Before the Hill County Park Board listened Monday to findings of a committee tasked with proposing fee rates at Beaver Creek Park, board member Jeff LaVoi, a Hill County commissioner, said people need to think about what they have with the park, and what it takes to operate it, before complaining about fee increases.

“It’s time that we all worked together,” he said during the board’s monthly meeting. “We’ve got something we can all be proud of, we can all share in.”

LaVoi, an automatic member of the park board as a county commissioner, also was a member of the committee that talked about possible fee increases. That committee was appointed after a contentious meeting in January where some cabin owners complained about a suggestion that they be charged separately for the collection of garbage at the park.

The Unified Disposal Board that operates the landfill near Havre and collects garbage in Blaine, Hill and northern Chouteau counties now bills the park for collection, $8,500 a year. 

LaVoi said that whenever fees are discussed it seems to become a bone of contention, but the fees are necessary for the park to operate.

He said most of the complaints — and most, though not all, comments seem to be negative, he added — come from cabin owners.

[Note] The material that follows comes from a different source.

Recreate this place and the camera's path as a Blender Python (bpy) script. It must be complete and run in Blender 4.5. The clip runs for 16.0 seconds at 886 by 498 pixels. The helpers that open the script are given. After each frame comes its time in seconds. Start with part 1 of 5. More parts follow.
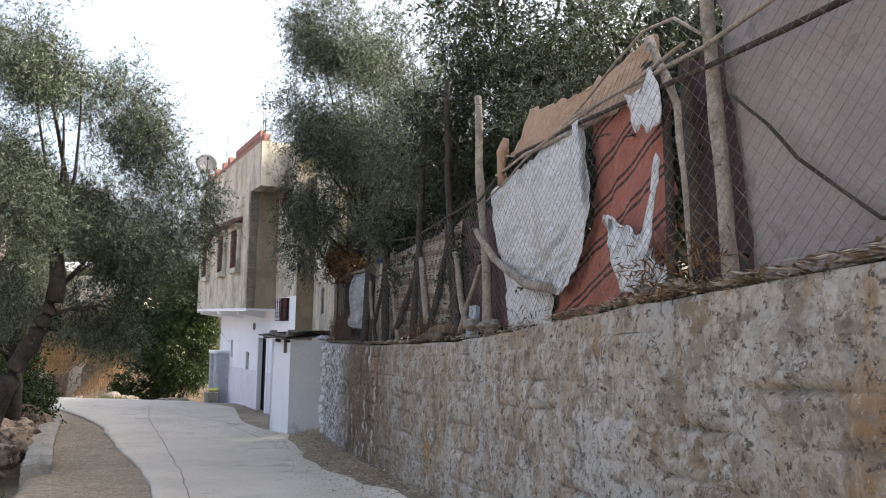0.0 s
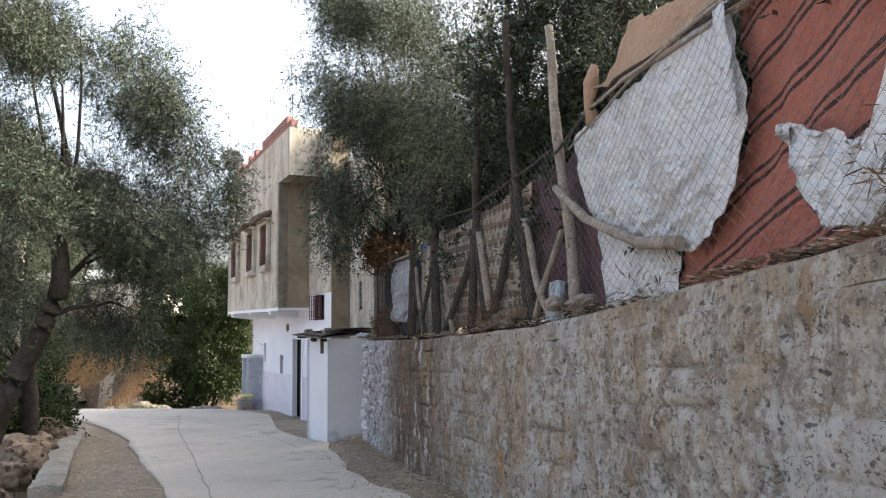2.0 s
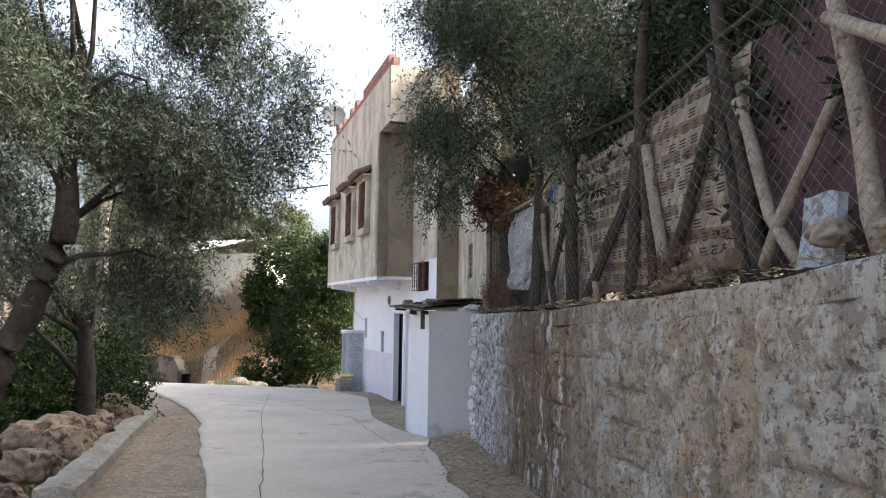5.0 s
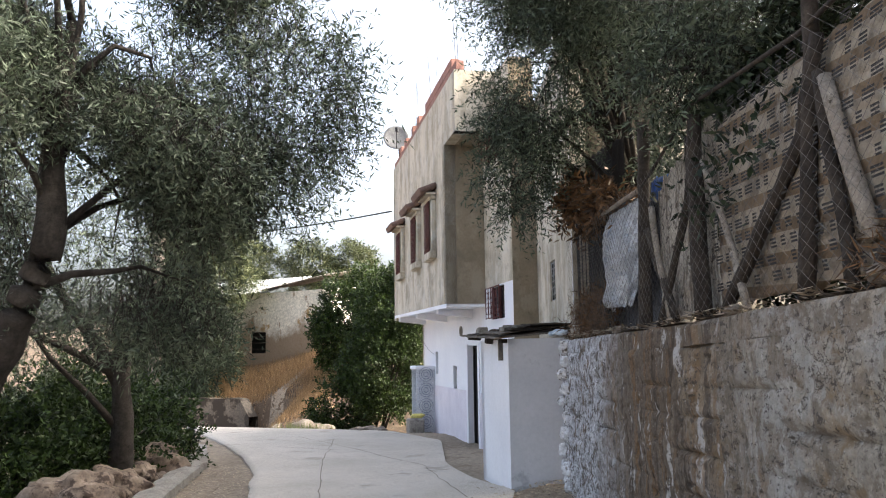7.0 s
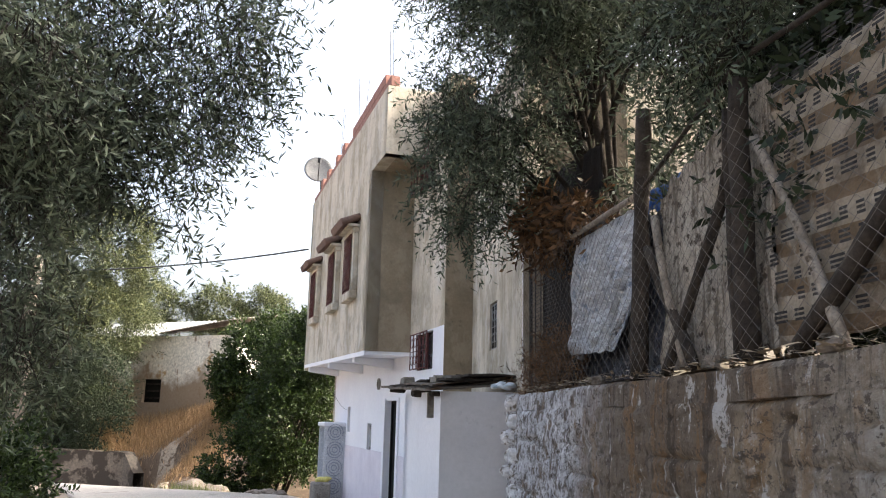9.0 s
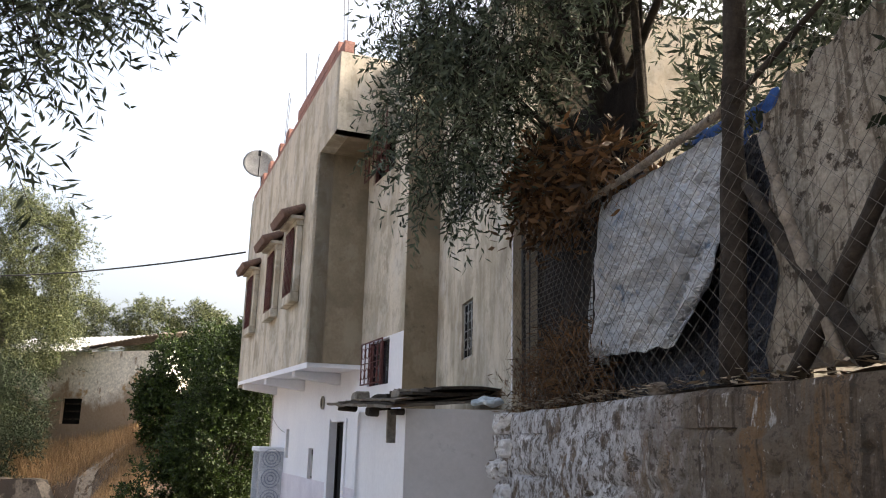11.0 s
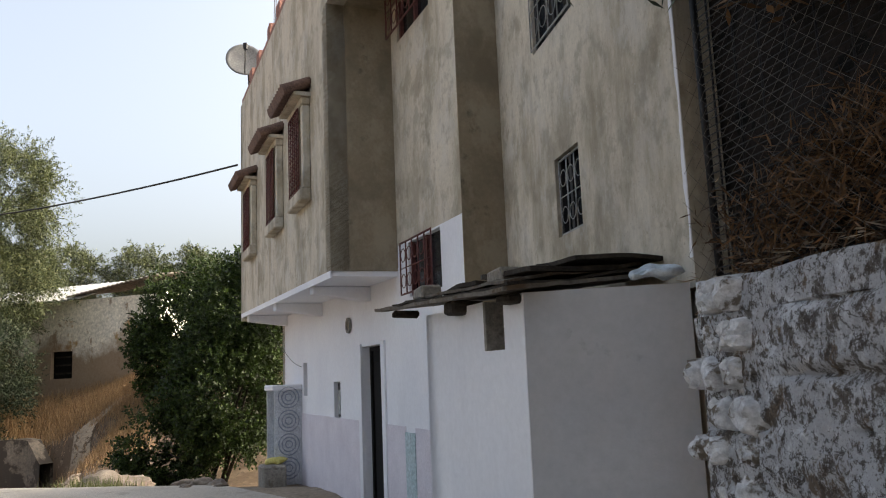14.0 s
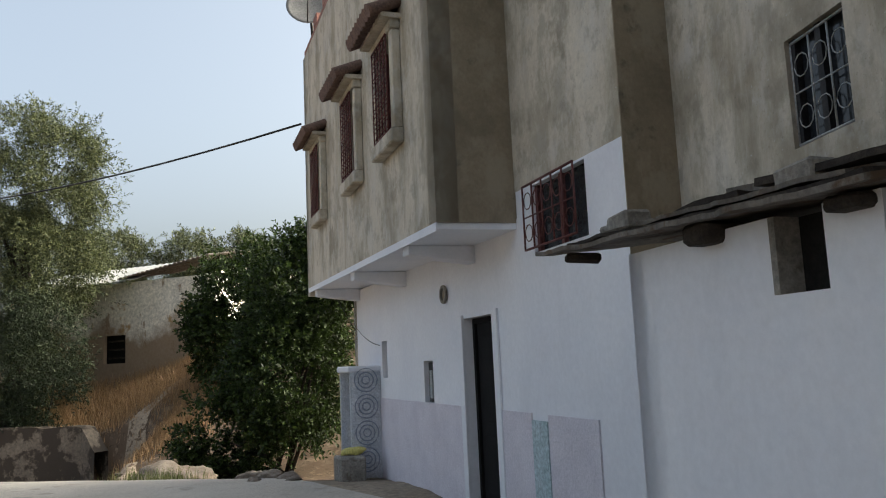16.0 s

“Questions like, ‘What do we get from the lease that we pay?’” LaVoi said. “To be honest with you, it upsets me when I hear comments like that, because if a comment is made like that the only thing you’re concerned about is the 10,000 square feet that you lease … rather than the fact that we’ve got 10,000 acres of park to maintain.

“There’s a lot of things the money goes to,” he said. 

State law prevents the county from raising taxes, LaVoi said. Especially in a time when oil and gas revenues have dried up to virtually nothing, that means that if expenses go up, all the county can do is cut services. 

Some services, like law enforcement and road maintenance, are required by law. That means other services not mandated — like county parks and the county fair — would be the first cut, he said. 

To prevent that, the county has tried to wean Beaver Creek from depending on the county’s general fund, keeping it from counting on county taxpayers to make up shortfalls, LaVoi said.

“The park has a way of generating funds that a lot of departments don’t have, so we want the park to be self-sufficient,” he said. “And we’re there. We’ve done it. We’ve accomplished it, and we’ve done it without any hurt … to the park.”

The money from the cabin leases,  as well as other sources like the cattle grazing leases, the park’s single largest source of revenue; fees to reserve campsites; and the park use permits go into the park’s budget and all are used for park operations, maintenance and improvements.

He said much of weaning the park from the county taxes came at the same time that the park crew members and other county departments, as well as local organizations like Railroad Pagers, the Lions Club, Rotary and Kiwanis, have been dealing with two years of devastating floods.

“The damage out there, if you haven’t looked at it, has been unbelievable … ,” he said, adding, now, “It’s better than it was.”

He said work, including erecting new and better bridges, increased handicap-accessibility, a handicap accessible community pavilion, campground and docks at Beaver Creek Reservoir, restoring Kiwanis Chapel at Kiwanis Campground and cleaning up Beaver Creek, has improved the park.

“We have a lot of blessings to be counted, and it’s disheartening to know that a lot of efforts have been (made). We’ve done a lot of good things, and still people seem to just want to grumble,” he said.